День Литературы, 2010 № 04 (164) | страница 3




Она родилась в деревне в Воронежской области в большой семье. Дядьку с семьёй сослали. Работала в колхозе. Застала оккупацию. Рассказывает: летом все вышли из домов, собрались на окраине села и смотрели, как идут фрицы. Одни стояли. Другие к ним шли. Среди зелёного поля. Пришли, и стали жить в их селе. Однажды немец, шагнув во двор, зачем-то потащил её в сад позади дома. "Снасильничать или как обидеть, кто ж его знает. Я от страха язык проглотила". Их увидела в окно её мать, выскочила и стала криком его стыдить. Он не знал русского, однако под громким градом мгновенно капитулировал и исчез. Перед тем, как оставить село, немцы собрали всех у школы. И бросили. "Может погубить хотели, да не успели", – Настя смеётся махоньким ртом.


Да, я вот сейчас пишу и понимаю яснее: она нарочито говорит блаженно, голосом и языком вплетаясь в простонародную старину. "Пожечь нас, небось, хотели, да огня не сыскалось". Народ стоял, стоял, топтался и мягко гудел под большим небом, а потом влетели свои. Освободители.


Подросшая Настя уехала в Москву. Крестьянка, она работала на стройке. Рыла ямы, клала дороги, таскала тяжести. "Какая я крепкая была, ух! Лось! Мышца была во! И девчонки-бабёнки все мы крепкие были! Все мы были работящие. Жили в общежитии, дружили-не тужили. Весело жилось. Смеялись, песни пели". Она не жалуется на пудовую жизнь. Она рассказывает мечтательно и с некоторым вызовом. Да-да, она хвастается.


Настя мало спит и мало ест. "Бери, что попало, и молоти! Я все ем, раз в день – набила брюхо, и – слава Богу". Какое уж брюхо? – думаю в ответ. Какое брюхо у этого летучего тонкого создания?


Настёна беспокойная, юркая. Нервный тик изредка передёргивает жёлтое лицо, но для меня это задорное подмигивание из дальних времён её молодости – так утреннее солнце прыгает по стёклам высоток. Множество утр из тех лет впитались в неё и стали её органикой.


Она не была замужем. Совершенно очевидно: от этого не страдает.


Она всей душой в монастыре – сначала крестьянском, потом рабочем – где служила верой и правдой, и синим взором, и каменной мышцей. Душа её лёгкая, как птичка. Имя Настя, Настёна, Настенька идёт ей, как маленькой девочке, в которую она снова превратилась на старости лет. На детское имя отзывается без обид.
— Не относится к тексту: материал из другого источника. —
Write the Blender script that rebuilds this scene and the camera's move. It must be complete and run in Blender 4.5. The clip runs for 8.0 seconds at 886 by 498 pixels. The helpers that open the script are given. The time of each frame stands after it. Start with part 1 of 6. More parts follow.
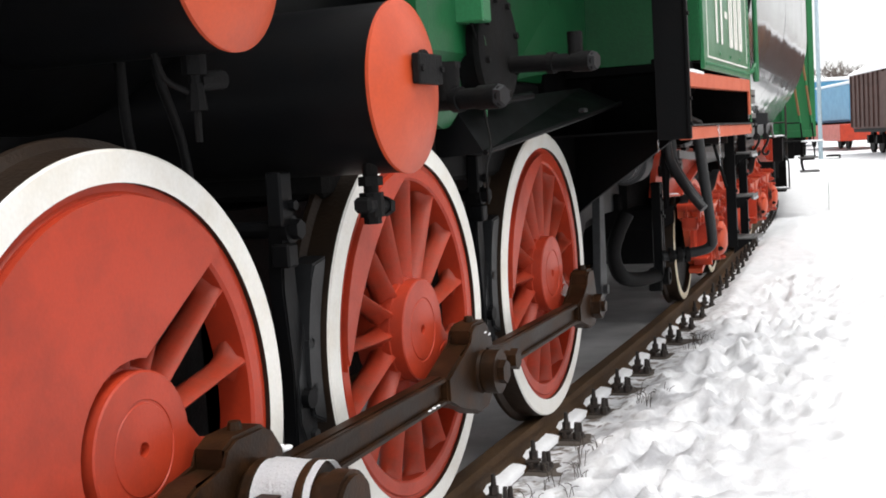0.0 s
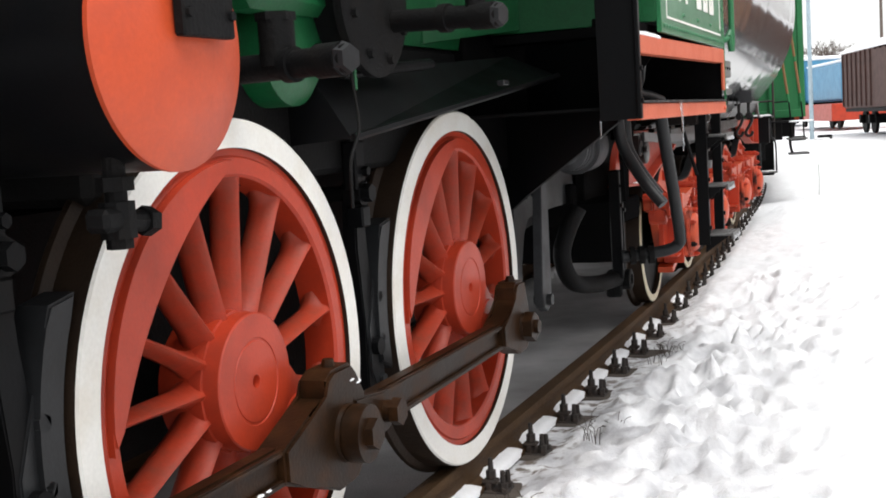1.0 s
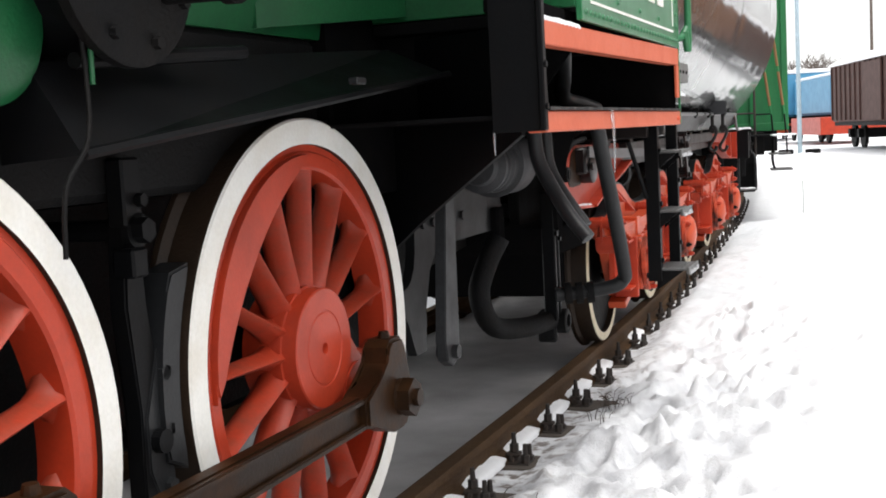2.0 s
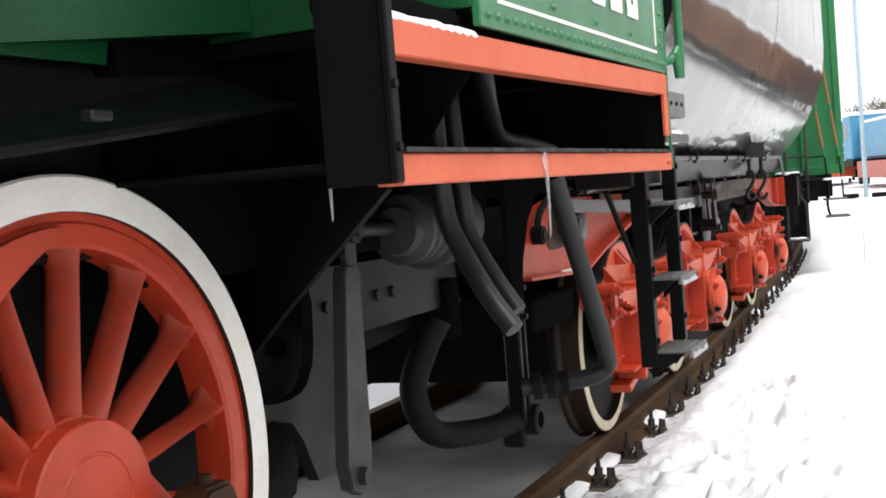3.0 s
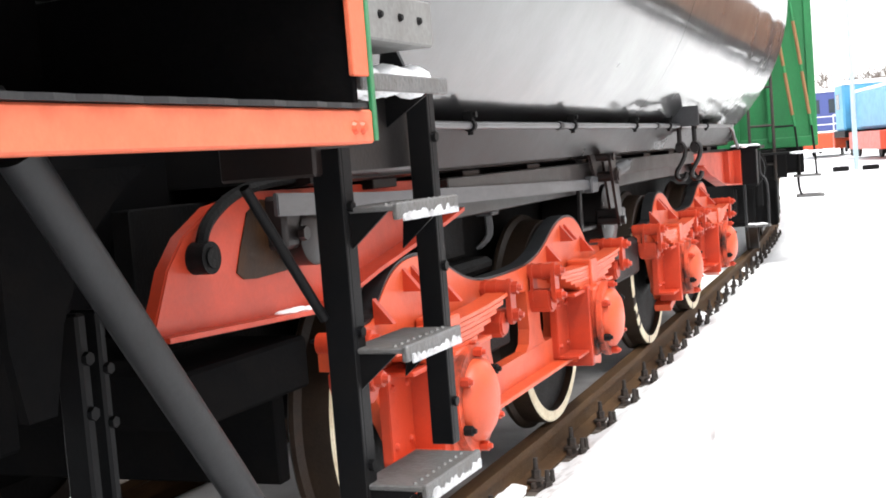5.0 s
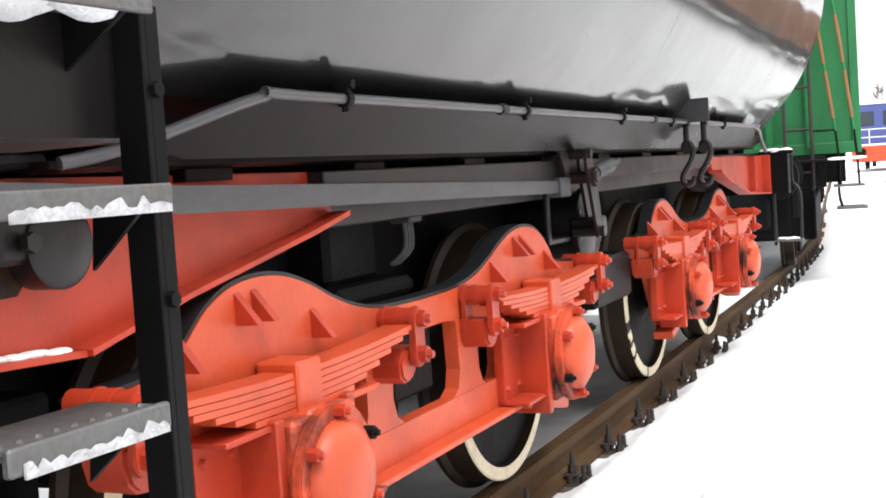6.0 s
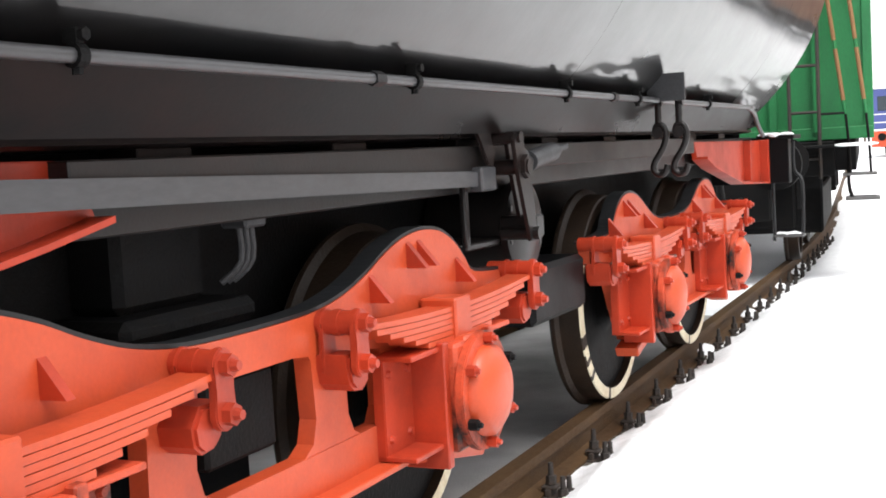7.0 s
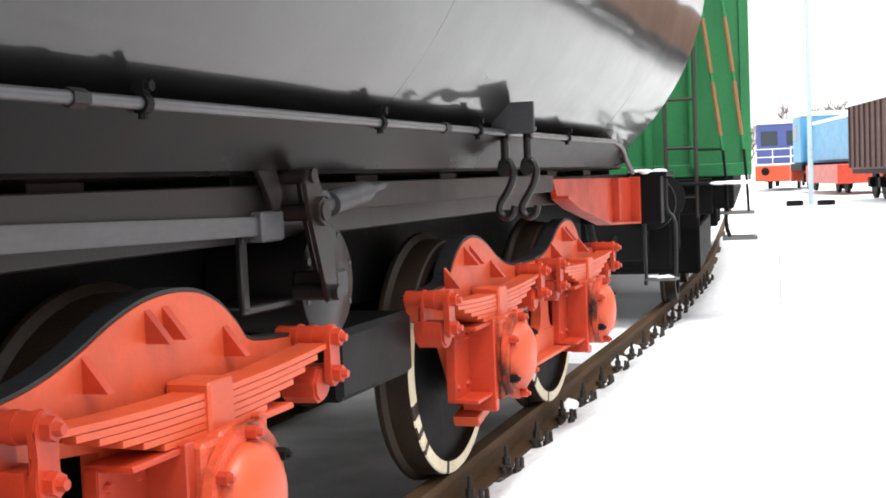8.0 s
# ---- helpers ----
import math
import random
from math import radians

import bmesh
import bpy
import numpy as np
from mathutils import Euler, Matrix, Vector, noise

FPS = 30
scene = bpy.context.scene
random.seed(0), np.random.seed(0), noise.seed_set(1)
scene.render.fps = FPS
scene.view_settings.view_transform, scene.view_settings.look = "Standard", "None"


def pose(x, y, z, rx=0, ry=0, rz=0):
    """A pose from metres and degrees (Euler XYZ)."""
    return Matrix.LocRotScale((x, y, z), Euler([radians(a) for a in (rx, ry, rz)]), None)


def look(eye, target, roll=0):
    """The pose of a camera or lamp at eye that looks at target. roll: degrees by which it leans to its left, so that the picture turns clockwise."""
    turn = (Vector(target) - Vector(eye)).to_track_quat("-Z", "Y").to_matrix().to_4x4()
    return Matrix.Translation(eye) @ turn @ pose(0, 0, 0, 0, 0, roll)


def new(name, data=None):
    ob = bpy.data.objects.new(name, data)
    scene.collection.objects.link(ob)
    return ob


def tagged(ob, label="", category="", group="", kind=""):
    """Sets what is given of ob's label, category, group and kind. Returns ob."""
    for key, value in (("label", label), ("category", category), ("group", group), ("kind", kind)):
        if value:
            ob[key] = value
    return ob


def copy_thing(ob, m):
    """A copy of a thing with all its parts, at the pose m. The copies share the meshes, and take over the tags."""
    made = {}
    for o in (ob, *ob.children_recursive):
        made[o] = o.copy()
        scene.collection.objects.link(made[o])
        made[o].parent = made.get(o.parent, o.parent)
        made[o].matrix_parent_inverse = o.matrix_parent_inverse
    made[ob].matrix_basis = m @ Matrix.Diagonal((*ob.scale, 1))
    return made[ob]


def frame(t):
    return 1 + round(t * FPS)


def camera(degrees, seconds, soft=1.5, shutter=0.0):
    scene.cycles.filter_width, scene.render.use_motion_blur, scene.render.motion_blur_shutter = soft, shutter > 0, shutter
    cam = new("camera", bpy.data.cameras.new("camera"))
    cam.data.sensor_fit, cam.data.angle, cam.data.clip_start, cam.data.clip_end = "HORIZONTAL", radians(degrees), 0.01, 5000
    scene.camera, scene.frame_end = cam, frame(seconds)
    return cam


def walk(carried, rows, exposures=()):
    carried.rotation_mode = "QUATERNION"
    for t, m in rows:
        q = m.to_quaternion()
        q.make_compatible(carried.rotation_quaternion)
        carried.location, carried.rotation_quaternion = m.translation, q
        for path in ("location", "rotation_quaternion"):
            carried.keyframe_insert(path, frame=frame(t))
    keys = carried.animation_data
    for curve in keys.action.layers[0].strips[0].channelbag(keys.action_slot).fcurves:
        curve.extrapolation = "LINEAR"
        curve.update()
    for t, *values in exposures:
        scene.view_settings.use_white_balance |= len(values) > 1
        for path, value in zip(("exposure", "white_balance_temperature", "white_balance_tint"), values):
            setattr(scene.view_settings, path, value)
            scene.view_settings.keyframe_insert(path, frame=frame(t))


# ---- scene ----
cam = camera(41.0, 8.0, 1.8)
PATH = [
    (0, (1.738, -3.882, 1.348), (0.998, -2.032, 1.174), -3.4),
    (0.5, (1.689, -3.287, 1.336), (1.006, -1.42, 1.121), -3.9),
    (1, (1.685, -2.659, 1.329), (0.956, -0.808, 1.123), -3.6),
    (1.5, (1.684, -2.091, 1.314), (0.993, -0.225, 1.112), -2.0),
    (2.8, (1.742, -0.477, 1.31), (0.962, 1.359, 1.164), -5.5),
    (3, (1.755, -0.235, 1.284), (0.941, 1.59, 1.19), -4.5),
    (3.5, (1.765, 0.319, 1.286), (0.879, 2.111, 1.211), -2.6),
    (4, (1.727, 0.926, 1.272), (0.906, 2.745, 1.133), -3.7),
    (4.5, (1.784, 1.435, 1.251), (0.933, 3.24, 1.117), -3.8),
    (5, (1.775, 2.128, 1.256), (0.965, 3.951, 1.113), -4.5),
    (5.2, (1.756, 2.379, 1.227), (0.939, 4.201, 1.122), -4.1),
    (6.5, (1.762, 3.817, 1.166), (0.848, 5.59, 1.028), -3.7),
    (7, (1.716, 4.318, 1.171), (0.805, 6.092, 1.018), -3.2),
    (7.5, (1.625, 4.815, 1.181), (0.802, 6.633, 1.047), -3.6),
    (8, (1.677, 5.107, 1.197), (0.928, 6.958, 1.082), -2.3),
]
EXPOSURE = [(0, 0.12), (1, 0.14), (1.7, 0.22), (2.8, 0.35), (3.2, 0.55), (3.6, 1.1), (4, 1.3), (5, 1.12), (6.3, 0.86), (8, 0.84)]
walk(cam, [(t, look(eye, target, roll)) for t, eye, target, roll in PATH], EXPOSURE)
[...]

Живо и звучно: "Чевой?"


Я, правда, добавляю: "баба Настя". Летом, когда мой сын на даче, старушка приходит из соседнего дома, и с ним играет. Она помогает с ним, возится, лучшее развлечение для него она – "Настя!", которую он требует бесцеремонно и понукает. "Баба Настя", – поправляю я Ваню, и говорю: "Баба Настя, вы с ним построже!" Она выполняет все его приказы, им умиляясь и восхищаясь. Позволяет кутать себя в одеяла, скрываясь под ними целиком, или бить медвежонком по голове. Ваня щиплет её за щёку, оттягивая кожу. "На горшках!" – кричит он перенятое от неё слово. Она гнётся и без того согбенная, и, оседлав старушку, трехлетний ребёнок скачет, барабаня её кулачками по шее. На лице у Насти, сосредоточенном и покрасневшем, – удовольствие. "Ты маленького не ругай. А то напугаешь! – учит она. – С ними надо-то по любовному!"